The safe harbour amount will be measured by reference to a SIFT’s market capitalization as of the end of trading on October 31, 2006. Market capitalization is to be measured in terms of the value of a SIFT’s issued and outstanding publicly-traded units. For this purpose, it would not include debt (whether or not that debt carried a conversion right or was itself publicly-traded), options or other interests that were convertible into units of the SIFT.

For the period from November 1, 2006 to the end of 2007, a SIFT’s safe harbour will be 40% of that October 31, 2006 benchmark. A SIFT’s safe harbour for each of the 2008 through 2010 calendar years will be 20% of that benchmark, together allowing growth of up to 100% over the four-year transition period.

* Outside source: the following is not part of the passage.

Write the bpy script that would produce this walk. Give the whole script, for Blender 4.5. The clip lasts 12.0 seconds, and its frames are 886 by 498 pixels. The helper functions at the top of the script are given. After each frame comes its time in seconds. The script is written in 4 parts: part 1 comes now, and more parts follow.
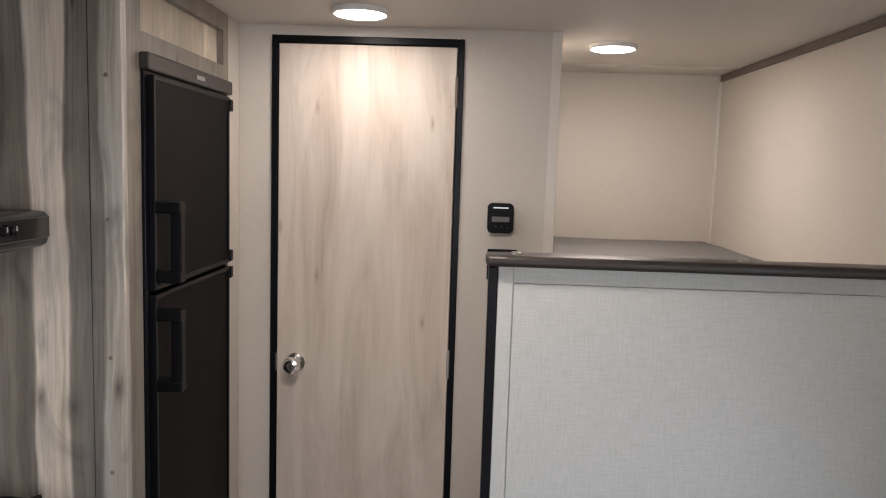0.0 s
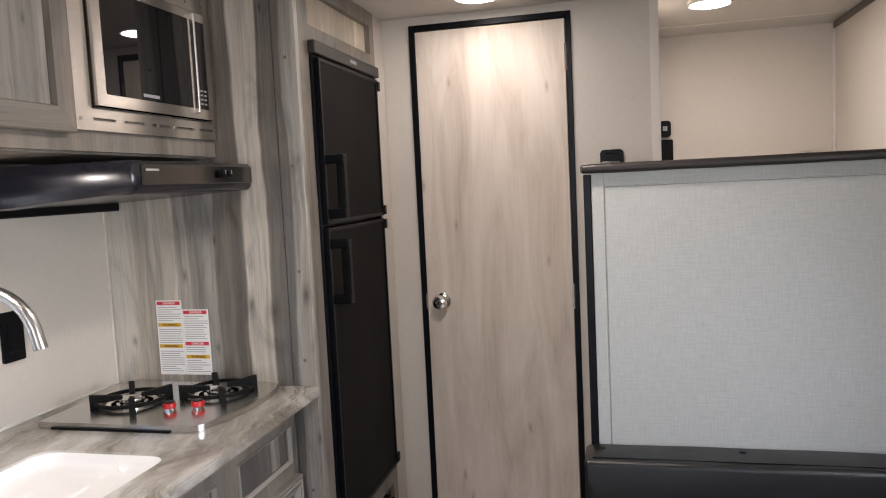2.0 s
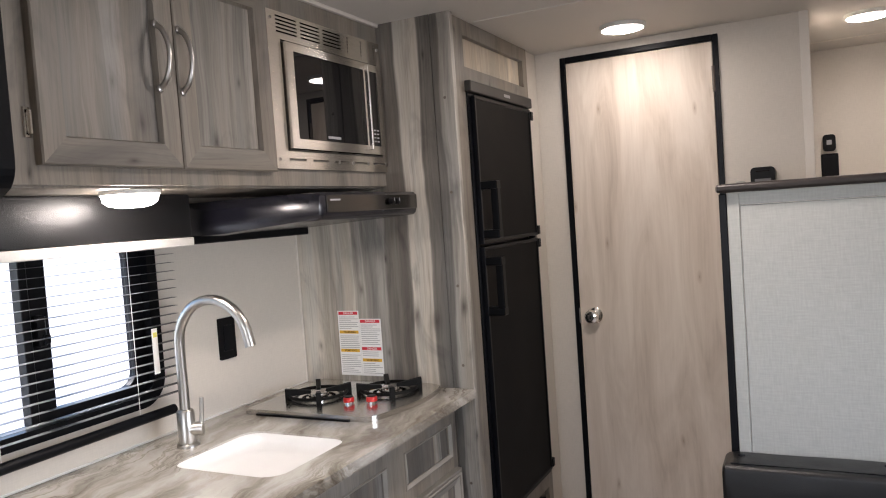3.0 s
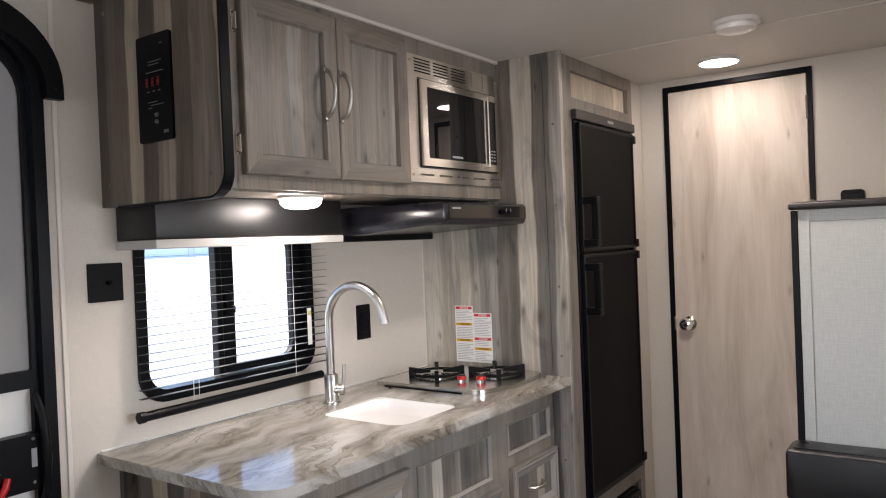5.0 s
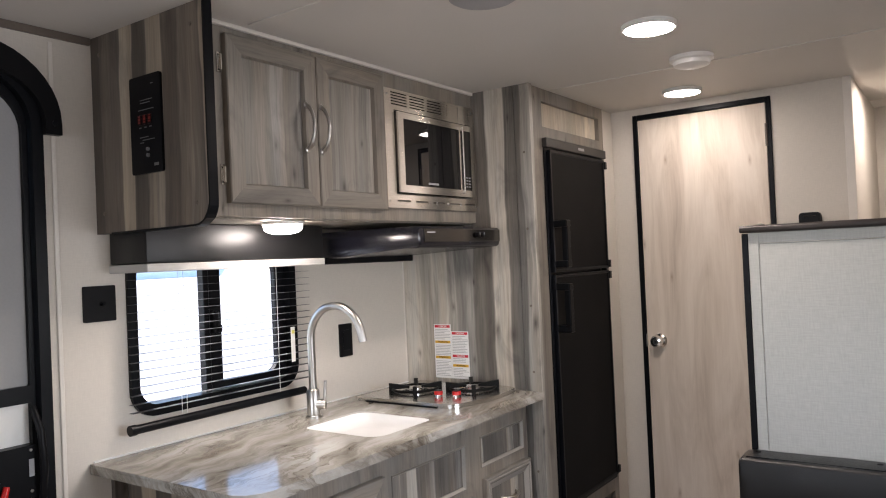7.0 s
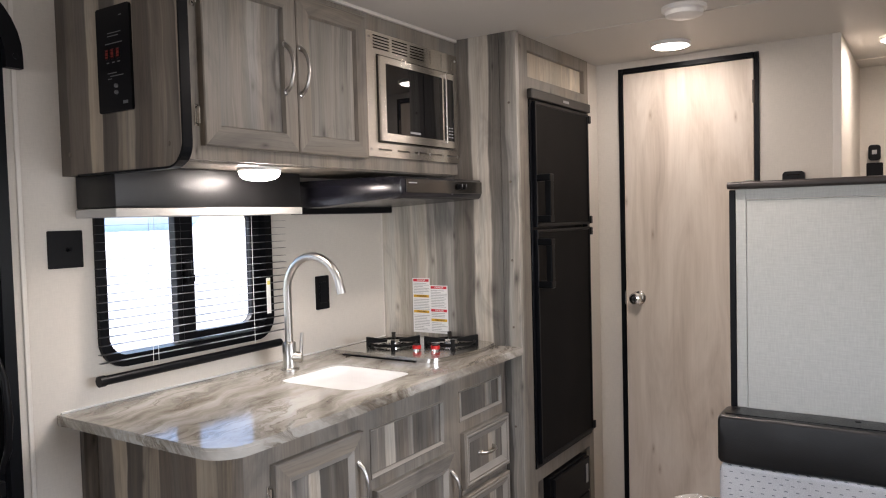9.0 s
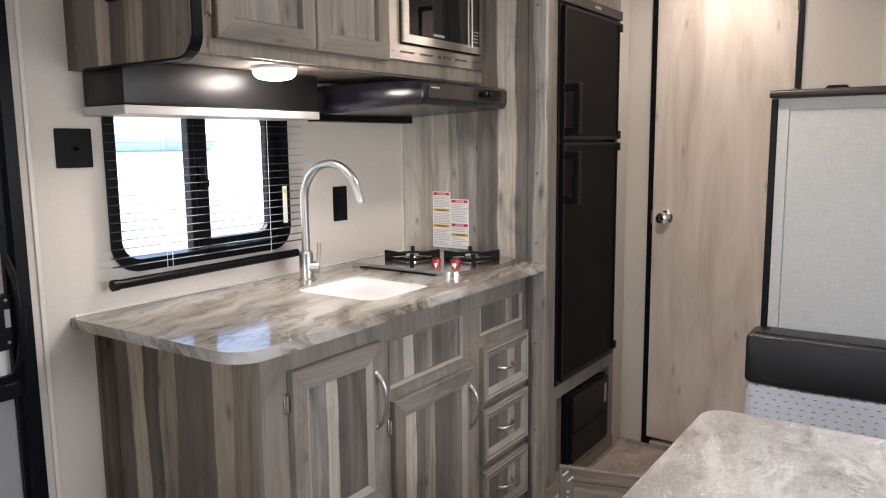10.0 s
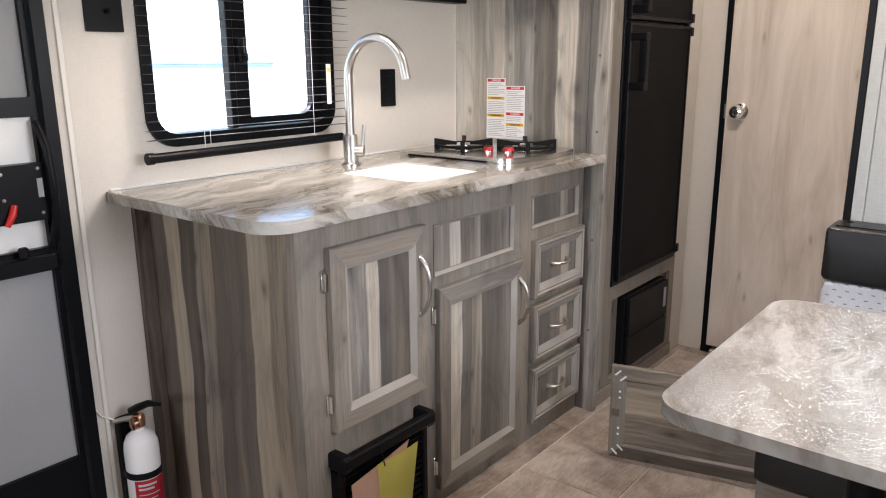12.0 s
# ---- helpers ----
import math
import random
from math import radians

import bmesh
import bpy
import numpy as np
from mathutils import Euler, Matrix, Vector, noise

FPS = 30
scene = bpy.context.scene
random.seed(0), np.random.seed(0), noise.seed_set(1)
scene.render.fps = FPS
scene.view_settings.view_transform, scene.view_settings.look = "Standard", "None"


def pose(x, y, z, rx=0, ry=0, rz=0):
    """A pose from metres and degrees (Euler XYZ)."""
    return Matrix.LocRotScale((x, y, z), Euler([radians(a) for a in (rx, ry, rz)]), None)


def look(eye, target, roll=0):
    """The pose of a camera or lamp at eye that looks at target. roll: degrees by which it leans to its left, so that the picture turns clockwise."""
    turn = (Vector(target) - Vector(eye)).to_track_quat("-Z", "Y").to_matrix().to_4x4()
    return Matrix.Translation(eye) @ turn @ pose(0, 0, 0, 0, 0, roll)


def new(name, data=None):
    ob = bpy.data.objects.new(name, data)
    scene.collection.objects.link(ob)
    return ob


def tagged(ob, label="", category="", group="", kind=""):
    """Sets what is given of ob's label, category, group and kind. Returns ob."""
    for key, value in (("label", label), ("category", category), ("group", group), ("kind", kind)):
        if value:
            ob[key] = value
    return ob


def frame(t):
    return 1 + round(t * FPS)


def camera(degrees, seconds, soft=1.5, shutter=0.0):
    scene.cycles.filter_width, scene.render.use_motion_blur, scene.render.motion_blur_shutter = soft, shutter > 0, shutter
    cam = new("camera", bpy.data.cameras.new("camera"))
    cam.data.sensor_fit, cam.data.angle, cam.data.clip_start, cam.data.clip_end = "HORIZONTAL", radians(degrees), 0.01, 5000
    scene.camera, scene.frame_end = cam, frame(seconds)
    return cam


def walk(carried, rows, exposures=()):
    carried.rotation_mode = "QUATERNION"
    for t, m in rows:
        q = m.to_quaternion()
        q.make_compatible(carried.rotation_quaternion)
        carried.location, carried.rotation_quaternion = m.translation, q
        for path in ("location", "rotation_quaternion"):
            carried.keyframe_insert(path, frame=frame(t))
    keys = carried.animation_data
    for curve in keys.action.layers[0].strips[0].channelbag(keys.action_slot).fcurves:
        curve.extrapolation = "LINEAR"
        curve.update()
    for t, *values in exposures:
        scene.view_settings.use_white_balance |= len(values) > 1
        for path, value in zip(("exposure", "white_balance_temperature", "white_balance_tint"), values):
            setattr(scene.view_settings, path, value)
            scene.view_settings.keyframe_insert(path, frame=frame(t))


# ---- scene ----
cam = camera(61.3, 12.0, 1.1)
PATH = [
    (0, (0.117, 0.063, 1.62), (0.059, 2.05, 1.406), 1.8),
    (0.2, (0.113, 0.051, 1.594), (0.032, 2.035, 1.357), 1.5),
    (0.5, (0.088, 0.043, 1.532), (0.0, 2.024, 1.271), 1.4),
    (0.8, (0.102, -0.009, 1.477), (-0.008, 1.969, 1.203), 1.1),
    (1, (0.09, -0.042, 1.457), (-0.022, 1.936, 1.181), 1.3),
    (1.5, (0.152, -0.185, 1.408), (-0.094, 1.787, 1.185), -0.1),
    (2, (0.252, -0.314, 1.432), (-0.218, 1.622, 1.26), -2.8),
    (2.5, (0.333, -0.429, 1.431), (-0.383, 1.435, 1.315), -4.3),
    (3, (0.374, -0.494, 1.437), (-0.518, 1.293, 1.344), -4.0),
    (3.2, (0.405, -0.519, 1.441), (-0.537, 1.243, 1.35), -3.7),
    (4.8, (0.57, -0.777, 1.403), (-0.576, 0.862, 1.362), -2.0),
    (5, (0.587, -0.81, 1.394), (-0.575, 0.818, 1.372), -2.3),
    (5.5, (0.648, -0.846, 1.385), (-0.542, 0.761, 1.412), -3.0),
    (6, (0.689, -0.864, 1.395), (-0.479, 0.759, 1.441), -2.9),
    (6.5, (0.728, -0.876, 1.392), (-0.428, 0.755, 1.423), -2.5),
    (6.7, (0.726, -0.888, 1.398), (-0.43, 0.745, 1.427), -2.5),
    (8.3, (0.707, -0.874, 1.404), (-0.392, 0.797, 1.413), -2.2),
    (8.5, (0.692, -0.873, 1.396), (-0.4, 0.803, 1.382), -2.1),
    (9, (0.664, -0.852, 1.382), (-0.429, 0.821, 1.296), -1.5),
    (9.5, (0.63, -0.834, 1.359), (-0.473, 0.825, 1.181), -0.6),
    (10, (0.607, -0.795, 1.328), (-0.516, 0.836, 1.047), -0.6),
    (10.5, (0.597, -0.769, 1.3), (-0.527, 0.845, 0.938), -0.3),
    (11, (0.583, -0.746, 1.265), (-0.56, 0.844, 0.855), -0.4),
    (11.5, (0.571, -0.72, 1.244), (-0.617, 0.826, 0.799), -0.6),
    (12, (0.568, -0.692, 1.208), (-0.659, 0.81, 0.719), -0.4),
]
walk(cam, [(t, look(eye, target, roll)) for t, eye, target, roll in PATH],
     [(0, 1.53, 6300, 15), (1, 1.64, 6230, 15), (2.5, 1.56, 6300, 15), (6.5, 1.55, 6400, 15), (9.5, 1.67, 6400, 15), (11, 1.75, 6420, 15), (12, 2.01, 6440, 15)])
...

The following are additional details regarding the department’s approach:

  • The annual safe harbour amounts are cumulative: for example, a SIFT that issues no new equity in 2007 will as a result enjoy a greater safe harbour amount in 2008. The $50 million amounts, in contrast, are not cumulative.
  • New equity for these purposes includes units and debt that is convertible into units; if attempts are made to develop other such substitutes for equity, those may be included as well.
  • Replacing debt that was outstanding as of October 31, 2006 with new equity, whether through a debenture conversion or otherwise, will not be considered growth for these purposes. New, non-convertible debt can also be issued without affecting the safe harbour; however, the replacement of that new debt with equity will be counted as growth.
  • An issuance by a SIFT of new equity will not be considered growth to the extent that the issuance is made in satisfaction of the exercise by another person or partnership of a right in place on October 31, 2006 to exchange an interest in a partnership, or a share of a corporation, into that new equity.
  • The merger of two or more SIFTs, each of which was publicly-traded on October 31, 2006, or a reorganization of such a SIFT, will not be considered growth to the extent that there is no net addition to equity as a result of the merger or reorganization.

The Department of Finance said it will monitor developments in the market and will take action accordingly to ensure that this guidance is respected.